Arnaud Bermane est retrouvé mort sur la grève. Dans son sac à dos, des carnets et un passeport. Rien d’autre ! Catherine reconnaît son père dans l’entrefilet du journal.
Ces carnets racontent les voyages d’Arnaud, s’attardent à ses réflexions et ses errances. Par l’écriture, il questionne sa vie et son passé. C’est peut-être la seule voix qui le berçait quand il s’arrêtait après une journée de marche ou de travail. Celle qui s’imposait quand il inventait des mondes à partir de ses figurines.
«L’idée me vint de compulser des encyclopédies, des mémoires, des brochures jaunies, de vieux catalogues de mode, des cartes géographiques, de constituer des dossiers, puis d’ébaucher des récits. Je rapprochais, appariais, risquais des assemblages, composais des familles, des lignées.» (p.15)
C’est ainsi qu’Arnaud part à la recherche de ses ancêtres. Son père Charles, producteur de vin, Odile, sa mère, qui a tourné le dos à toutes ses aspirations. Son frère Marc-Antoine, un idéaliste qui souhaite changer le monde. Un oncle explorateur, des religieux qui ont consacré leur vie aux plus démunis. Il y a aussi le grand-père Théo, un paysan têtu qui ne vit que pour sa terre. Jusqu’à la fin. Et ces secrets de famille qui hantent le petit garçon et qui ont été emportés dans la mort. Les guerres aussi, ces grands délires humains.
Gens ordinaires
Roland Bourneuf s’attarde dans des régions peu connues de la France, des agglomérations qui gardent un pied dans le passé tout en se tournant vers la modernité.
Arnaud observe, écoute, tente de vivre l’ici maintenant. Il connaît des amours éphémères, se questionne sur cette lignée qui a fait ce qu’il est. Parce que l’humain, chez cet écrivain, est le fruit à la fois du passé et du présent.
Il a connu l’amour avec Olivia. Elle s’est enfuie alors qu’elle était enceinte. Ils ne se sont jamais revus. Lui, après une vie discrète, part sur les routes. Il vit d’expédients, effectue de menus travaux, va d’un pays à l’autre pour surprendre les gens dans leur vie et leurs amours. C’est surtout une façon de s’inventer une histoire, un passé et de tolérer le présent. Le lecteur devine qu’il séjourne dans les pays nordiques et en Amérique centrale. Son lieu de prédilection demeure l’Europe cependant.

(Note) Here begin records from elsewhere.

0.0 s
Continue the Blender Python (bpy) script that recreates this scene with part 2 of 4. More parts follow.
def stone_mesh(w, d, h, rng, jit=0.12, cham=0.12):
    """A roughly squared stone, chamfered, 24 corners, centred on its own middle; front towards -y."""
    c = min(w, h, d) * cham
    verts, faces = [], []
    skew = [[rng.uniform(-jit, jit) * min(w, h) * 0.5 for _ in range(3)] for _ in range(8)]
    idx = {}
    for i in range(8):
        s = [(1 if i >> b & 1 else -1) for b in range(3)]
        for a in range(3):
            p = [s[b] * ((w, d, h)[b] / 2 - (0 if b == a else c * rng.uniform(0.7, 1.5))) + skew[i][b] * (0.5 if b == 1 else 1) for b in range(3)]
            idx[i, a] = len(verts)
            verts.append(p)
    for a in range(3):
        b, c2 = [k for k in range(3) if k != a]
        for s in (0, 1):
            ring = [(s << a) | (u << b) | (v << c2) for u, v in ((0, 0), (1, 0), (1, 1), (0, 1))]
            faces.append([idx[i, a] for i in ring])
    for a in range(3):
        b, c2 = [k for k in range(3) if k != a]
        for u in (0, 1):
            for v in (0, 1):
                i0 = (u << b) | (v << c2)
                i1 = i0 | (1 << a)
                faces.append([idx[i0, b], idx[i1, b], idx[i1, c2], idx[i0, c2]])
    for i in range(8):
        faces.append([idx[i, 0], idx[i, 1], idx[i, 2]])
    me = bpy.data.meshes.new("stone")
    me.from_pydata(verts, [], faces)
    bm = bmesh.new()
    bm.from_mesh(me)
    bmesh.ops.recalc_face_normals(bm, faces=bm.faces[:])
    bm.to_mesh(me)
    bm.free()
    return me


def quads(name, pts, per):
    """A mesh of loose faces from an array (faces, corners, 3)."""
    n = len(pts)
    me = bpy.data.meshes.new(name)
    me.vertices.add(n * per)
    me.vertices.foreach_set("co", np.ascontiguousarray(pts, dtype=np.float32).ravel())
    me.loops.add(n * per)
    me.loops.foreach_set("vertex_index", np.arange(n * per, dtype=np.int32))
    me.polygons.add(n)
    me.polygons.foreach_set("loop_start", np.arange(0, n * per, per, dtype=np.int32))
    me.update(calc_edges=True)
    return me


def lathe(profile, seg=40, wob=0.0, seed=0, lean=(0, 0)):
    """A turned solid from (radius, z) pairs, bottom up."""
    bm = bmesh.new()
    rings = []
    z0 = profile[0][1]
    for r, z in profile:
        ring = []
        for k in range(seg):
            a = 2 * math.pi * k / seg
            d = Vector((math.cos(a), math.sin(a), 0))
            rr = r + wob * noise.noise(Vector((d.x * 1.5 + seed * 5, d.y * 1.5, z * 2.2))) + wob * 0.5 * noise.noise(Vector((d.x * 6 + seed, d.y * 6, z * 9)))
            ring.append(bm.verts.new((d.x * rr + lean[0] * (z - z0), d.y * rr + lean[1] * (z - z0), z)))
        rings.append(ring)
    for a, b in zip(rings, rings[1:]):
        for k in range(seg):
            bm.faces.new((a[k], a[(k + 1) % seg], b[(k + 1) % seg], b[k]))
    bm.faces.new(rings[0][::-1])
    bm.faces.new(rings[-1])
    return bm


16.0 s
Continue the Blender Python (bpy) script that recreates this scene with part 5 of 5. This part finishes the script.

Roland Bourneuf décrit l’univers des paysans, des petits commerçants pour qui chaque geste marque les jours, les tâches qui usent le corps et finissent par étouffer les rêves.
L’écrivain ramène à la vie ces oubliés de l’histoire. Un monde qui ne peut survivre que dans la mémoire et les souvenirs.
À la lecture de «L’ammonite», j’ai souvent pensé à Marie Rouanet, cette écrivaine admirable qui a su si bien cultiver l’art de la mémoire. Signalons surtout son magnifique «Quatre temps du silence». Roland Bourneuf est de cette belle lignée.
«L’ammonite» de Roland Bourneuf est paru aux Éditions L’instant même.